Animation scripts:
--- begin ---

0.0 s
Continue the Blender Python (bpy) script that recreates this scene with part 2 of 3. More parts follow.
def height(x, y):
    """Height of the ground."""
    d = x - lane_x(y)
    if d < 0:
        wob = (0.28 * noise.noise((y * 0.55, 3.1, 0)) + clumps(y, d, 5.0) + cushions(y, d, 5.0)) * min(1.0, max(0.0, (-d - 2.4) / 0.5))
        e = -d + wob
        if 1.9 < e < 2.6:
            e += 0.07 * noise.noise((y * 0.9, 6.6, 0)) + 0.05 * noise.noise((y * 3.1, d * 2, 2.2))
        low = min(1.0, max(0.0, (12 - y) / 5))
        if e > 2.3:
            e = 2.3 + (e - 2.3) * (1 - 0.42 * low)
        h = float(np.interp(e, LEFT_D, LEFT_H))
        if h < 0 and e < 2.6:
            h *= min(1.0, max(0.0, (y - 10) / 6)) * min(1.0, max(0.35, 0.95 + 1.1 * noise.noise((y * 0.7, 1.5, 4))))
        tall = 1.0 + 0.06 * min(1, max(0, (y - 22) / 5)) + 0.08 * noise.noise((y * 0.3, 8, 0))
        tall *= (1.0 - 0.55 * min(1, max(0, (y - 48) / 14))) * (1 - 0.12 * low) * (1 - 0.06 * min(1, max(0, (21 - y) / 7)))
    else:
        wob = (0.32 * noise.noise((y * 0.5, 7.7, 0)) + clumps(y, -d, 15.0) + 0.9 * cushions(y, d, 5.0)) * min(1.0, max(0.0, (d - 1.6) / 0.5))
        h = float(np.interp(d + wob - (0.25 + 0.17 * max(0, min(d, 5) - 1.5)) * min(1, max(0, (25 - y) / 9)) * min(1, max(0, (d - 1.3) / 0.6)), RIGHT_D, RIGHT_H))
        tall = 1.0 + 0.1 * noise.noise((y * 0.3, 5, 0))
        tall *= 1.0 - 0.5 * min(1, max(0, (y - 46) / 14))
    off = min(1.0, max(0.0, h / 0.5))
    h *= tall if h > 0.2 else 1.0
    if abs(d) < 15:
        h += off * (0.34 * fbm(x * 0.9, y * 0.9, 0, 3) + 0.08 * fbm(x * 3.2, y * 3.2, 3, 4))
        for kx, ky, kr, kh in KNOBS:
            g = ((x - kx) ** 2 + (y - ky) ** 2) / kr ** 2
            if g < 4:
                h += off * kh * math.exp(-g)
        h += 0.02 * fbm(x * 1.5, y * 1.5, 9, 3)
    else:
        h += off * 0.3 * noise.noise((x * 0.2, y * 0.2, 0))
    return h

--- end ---
--- begin ---

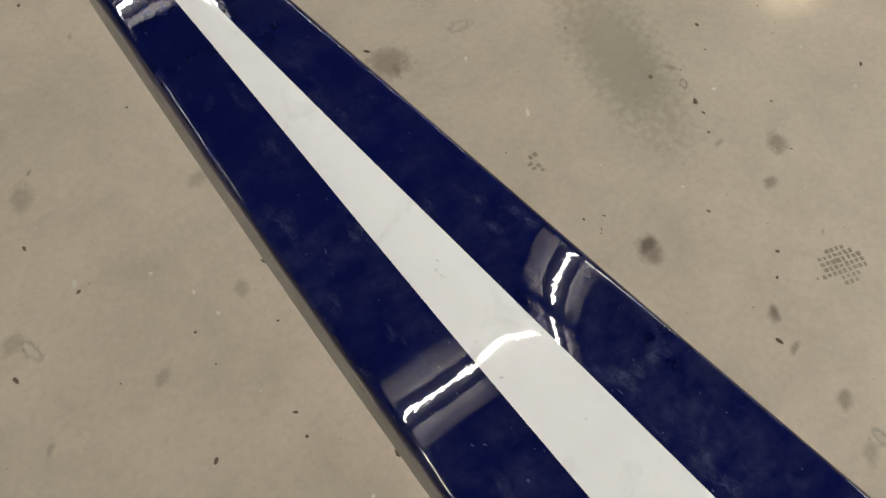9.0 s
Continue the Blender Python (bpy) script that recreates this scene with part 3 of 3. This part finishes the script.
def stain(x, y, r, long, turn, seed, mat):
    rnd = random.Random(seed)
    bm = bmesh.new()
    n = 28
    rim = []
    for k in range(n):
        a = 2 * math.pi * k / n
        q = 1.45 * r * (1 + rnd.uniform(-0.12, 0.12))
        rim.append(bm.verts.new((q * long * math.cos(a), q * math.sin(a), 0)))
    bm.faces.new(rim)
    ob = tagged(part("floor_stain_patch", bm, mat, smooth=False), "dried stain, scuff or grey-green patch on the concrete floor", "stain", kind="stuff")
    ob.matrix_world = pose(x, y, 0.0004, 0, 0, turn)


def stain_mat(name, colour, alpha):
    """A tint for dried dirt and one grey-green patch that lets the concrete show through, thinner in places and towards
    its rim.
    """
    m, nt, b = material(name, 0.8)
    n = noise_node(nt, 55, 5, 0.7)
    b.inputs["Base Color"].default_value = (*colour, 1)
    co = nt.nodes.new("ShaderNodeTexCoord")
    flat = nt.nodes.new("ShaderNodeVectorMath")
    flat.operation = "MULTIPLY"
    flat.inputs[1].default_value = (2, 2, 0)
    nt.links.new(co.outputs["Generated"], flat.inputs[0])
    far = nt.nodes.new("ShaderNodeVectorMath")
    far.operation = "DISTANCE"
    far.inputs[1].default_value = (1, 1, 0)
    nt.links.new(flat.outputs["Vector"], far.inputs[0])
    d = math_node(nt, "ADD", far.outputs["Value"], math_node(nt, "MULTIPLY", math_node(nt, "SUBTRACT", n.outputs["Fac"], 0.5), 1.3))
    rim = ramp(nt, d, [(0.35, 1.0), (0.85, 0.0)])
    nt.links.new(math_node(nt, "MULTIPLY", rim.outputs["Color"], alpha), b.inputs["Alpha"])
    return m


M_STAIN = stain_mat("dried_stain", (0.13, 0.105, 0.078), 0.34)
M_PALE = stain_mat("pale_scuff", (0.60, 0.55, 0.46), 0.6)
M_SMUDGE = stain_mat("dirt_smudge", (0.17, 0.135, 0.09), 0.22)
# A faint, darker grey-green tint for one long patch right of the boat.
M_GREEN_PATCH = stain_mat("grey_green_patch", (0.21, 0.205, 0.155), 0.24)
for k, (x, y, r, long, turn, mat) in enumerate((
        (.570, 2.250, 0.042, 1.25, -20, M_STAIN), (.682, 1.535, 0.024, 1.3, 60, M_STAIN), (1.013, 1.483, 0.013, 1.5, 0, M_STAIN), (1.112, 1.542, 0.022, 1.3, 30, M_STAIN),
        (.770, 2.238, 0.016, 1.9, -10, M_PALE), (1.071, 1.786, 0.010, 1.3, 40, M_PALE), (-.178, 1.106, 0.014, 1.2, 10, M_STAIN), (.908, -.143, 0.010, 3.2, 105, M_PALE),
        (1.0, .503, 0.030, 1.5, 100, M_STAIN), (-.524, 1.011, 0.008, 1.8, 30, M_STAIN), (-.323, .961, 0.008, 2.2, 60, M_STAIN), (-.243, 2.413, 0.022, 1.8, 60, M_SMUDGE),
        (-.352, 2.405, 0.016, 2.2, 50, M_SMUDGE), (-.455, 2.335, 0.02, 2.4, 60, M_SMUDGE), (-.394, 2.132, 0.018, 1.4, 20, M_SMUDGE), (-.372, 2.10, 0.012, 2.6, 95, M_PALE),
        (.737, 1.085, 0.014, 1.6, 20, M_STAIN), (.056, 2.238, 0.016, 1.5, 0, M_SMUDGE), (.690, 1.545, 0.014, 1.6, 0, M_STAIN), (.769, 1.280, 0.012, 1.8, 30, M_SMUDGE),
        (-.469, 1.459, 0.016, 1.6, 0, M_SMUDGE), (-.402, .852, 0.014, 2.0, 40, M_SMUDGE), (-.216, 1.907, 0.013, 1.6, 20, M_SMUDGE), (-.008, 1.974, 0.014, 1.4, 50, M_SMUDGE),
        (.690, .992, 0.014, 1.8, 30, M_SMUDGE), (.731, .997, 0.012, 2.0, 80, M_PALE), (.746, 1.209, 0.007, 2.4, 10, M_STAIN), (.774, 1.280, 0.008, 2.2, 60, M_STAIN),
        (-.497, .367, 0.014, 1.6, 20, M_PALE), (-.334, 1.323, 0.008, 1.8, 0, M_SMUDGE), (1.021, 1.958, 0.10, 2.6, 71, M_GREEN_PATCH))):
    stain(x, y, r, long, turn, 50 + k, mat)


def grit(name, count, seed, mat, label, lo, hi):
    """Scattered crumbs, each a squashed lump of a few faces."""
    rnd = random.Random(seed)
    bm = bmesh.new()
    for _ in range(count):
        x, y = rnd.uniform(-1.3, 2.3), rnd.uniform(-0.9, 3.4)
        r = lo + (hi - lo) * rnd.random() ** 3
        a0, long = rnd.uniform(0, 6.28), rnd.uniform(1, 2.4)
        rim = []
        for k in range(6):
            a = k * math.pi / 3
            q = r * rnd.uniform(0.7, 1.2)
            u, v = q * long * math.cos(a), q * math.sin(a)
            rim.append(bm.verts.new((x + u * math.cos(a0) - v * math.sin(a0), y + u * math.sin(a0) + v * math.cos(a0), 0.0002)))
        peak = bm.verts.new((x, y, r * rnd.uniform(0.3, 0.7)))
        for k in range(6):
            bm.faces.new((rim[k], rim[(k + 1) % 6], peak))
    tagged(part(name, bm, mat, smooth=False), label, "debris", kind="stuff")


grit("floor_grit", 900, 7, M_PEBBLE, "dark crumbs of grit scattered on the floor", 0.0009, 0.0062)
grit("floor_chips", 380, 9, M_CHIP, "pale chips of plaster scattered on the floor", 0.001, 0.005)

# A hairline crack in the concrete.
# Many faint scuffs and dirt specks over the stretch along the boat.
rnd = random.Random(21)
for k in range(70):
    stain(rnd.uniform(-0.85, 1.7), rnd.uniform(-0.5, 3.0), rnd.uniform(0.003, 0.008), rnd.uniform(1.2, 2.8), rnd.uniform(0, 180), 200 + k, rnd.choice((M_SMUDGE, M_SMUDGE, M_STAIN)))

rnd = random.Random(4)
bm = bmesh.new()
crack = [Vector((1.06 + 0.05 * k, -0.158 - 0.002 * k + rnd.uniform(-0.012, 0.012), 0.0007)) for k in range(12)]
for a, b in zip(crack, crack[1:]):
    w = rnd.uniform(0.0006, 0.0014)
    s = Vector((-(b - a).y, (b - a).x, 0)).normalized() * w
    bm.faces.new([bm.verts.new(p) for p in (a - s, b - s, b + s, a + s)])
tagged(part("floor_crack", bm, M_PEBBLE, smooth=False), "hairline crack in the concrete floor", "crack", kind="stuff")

--- end ---

GIVEN PROBLEM >>
Show all lines from the records above where the word "Python" occurs.

RESPONSE TO THIS TASK >>
Continue the Blender Python (bpy) script that recreates this scene with part 2 of 3. More parts follow.
Continue the Blender Python (bpy) script that recreates this scene with part 3 of 3. This part finishes the script.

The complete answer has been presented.